Last week we explored magic, design and playing cards in Carded. This week we talk with three designers about three decks the magic world holds in high regard. Last up: Lee McKenzie and his Infinity deck from Ellusionist. After the Q&A, designer Tim Silva provides on-deck commentary.


When Ellusionist presented Lee McKenzie’s Infinity tuck box design to the U.S. Playing Card Company, they said they couldn’t do it. Ellusionist sat down with USPC’s pressmen, special effects experts, and R&D and voila! They did it.*

How did the gig come about?

As a passionate student of magic as well as a graphic designer, I dreamed of designing my very own deck one day. In 2007, inspired by Ellusionist, one of the leading online magic companies who had started to step out into custom cards, I finally started work on a concept that I thought would change the game, I was so excited. I had some samples printed and sent them off to the CEO of the magic company to see if he’d like to add them to his product line. I was incredibly nervous awaiting his response, but the day came, I got an email and he loved them! Soon I became their lead playing card designer based off the work I sent him. I was hired to create the company’s first, fully custom deck called Arcane, which was soon followed by Infinity and more.


Arcane, the first deck Lee created for Ellusionist

What were the parameters you were given when designing the Infinity deck?

The actual concept is something I came up with while developing ideas for the previous deck, Arcane. The idea was to keep developing that theme until we hit something that really sings. As such, the parameters are very loose and they gave me full confidence to run with it and see what I could do. The result was a very old-world, dark and mystical design conveying the theme of timeless magic from the past and into the future. A very fantastical vibe.

Take us through the design process.

The general feeling of the deck was already established from a previous idea I developed. The next step was to really try to concrete what was a very elusive concept to realize. Time. Also, establishing a running style and overall theme in which to do that. When cards are used for tricks, cardistry and flourishing, there are always things you have to consider in the design to really give that audience something that sits well with them and enhances their art. For example, the top left corners of the backs are always going to be visible in an array of fan-based flourishes, so creating a really interesting four corners on the back helps them to stand out when those moves are performed.
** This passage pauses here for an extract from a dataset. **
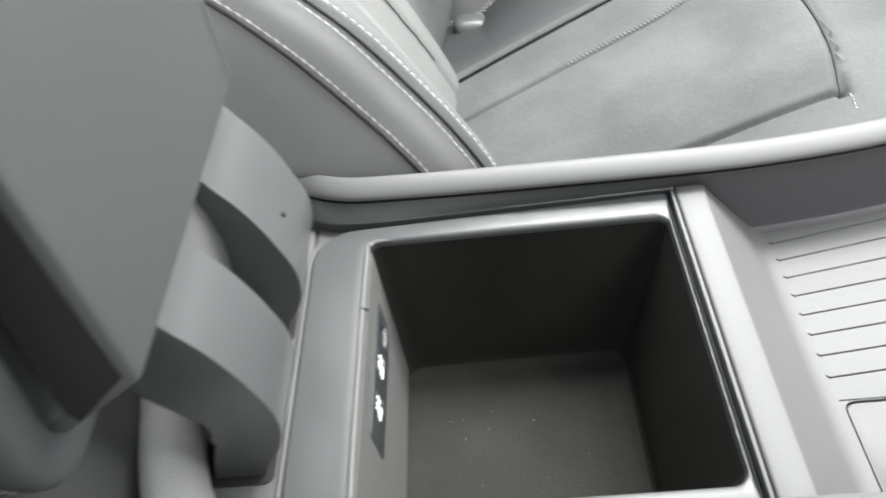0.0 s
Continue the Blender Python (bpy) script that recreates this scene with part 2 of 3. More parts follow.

With Infinity, there’s a little cherub’s face with wings on each side which creates a very organic and appealing corner style and looks great when fanned. Introducing more flowing, natural borders is something I try to do a lot to help put more character and flair into the edges so when you spread them they look real tasty. For tricks, there’s the classic joker card reveal which is something a magician can use to reveal the identity of a spectators card printed right onto the card. For Infinity, which is actually written in the banner on the joker, it allows the performer to “morph” the word into the name of a selected card. It looks incredible and it’s something that’s put to work at the design stage. It’s not a new concept but trying to create an ever-increasing original way to present it is a great challenge.


The Joker from the Infinity deck; photo courtesy Ellusionist

Beyond the obvious space limitations, what design challenges and joys does a deck of cards present that sets the job apart from other jobs? Anything that you find ties the job to other, more traditional design jobs?

I liken the design of a deck to an art poster. Obviously the canvas is much smaller, but when you see it from a large poster-like perspective it can really help open up the possibilities of what stories you can tell and what detail can be achieved in such a small space. I love the challenge of designing a deck, especially because it’s something I use as a magician too. So much so, that I’ve moved away from freelance design and have just launched my own playing card company, Kings & Crooks. We’ve just had a successful Kickstarter project for the very first deck of my own called Empire. It was received really well and I’m so excited about the new decks coming next.


Lee funded his Empire deck via Kickstarter.

Do you know any magic tricks and/or have any favorite card games?

From a love of magic spanning over 20 years now, the evidence of a “misspent” childhood is clear to see when I get a deck of cards in my hands. I love performing tricks for people and even the solitude of practising sleights and techniques. It’s actually very soothing and meditative. My favorite card game is Texas Hold’em, not that I use any “moves” during play to sway the odds in my favor. Honestly.

*(Note: Only First Edition Infinity decks featured gold foil and embossing.)

Find Lee at Dribbble, on Twitter, and at Kings & Crooks. Find the Infinity Deck at Ellusionist.


Lee custom-designed a red Ace of Spades for the Infinity deck. Photo courtesy Ellusionist.

On-Deck Commentary from Tim Silva

"This deck simply has a cool factor. I remember the first time I saw the trailer, I was not prepared for it at all. It is definitely worth watching. The styling has these beautiful little clocks, and a hint of [H.R. Giger] visuals to result in what a time machine might look like. There is so much depth in the back design that you might experience vertigo when holding these in mechanics grip and looking down. While a more popular aesthetic is to use flat, elegant illustrations against bold colors, this deck attempted more of a dark and mysterious approach and its a nice option to have when headed out to a party or an event. The glowing red Ace of Spades is outstanding and there’s even a magical reveal hidden into one of the jokers for those who know how to take advantage of it.”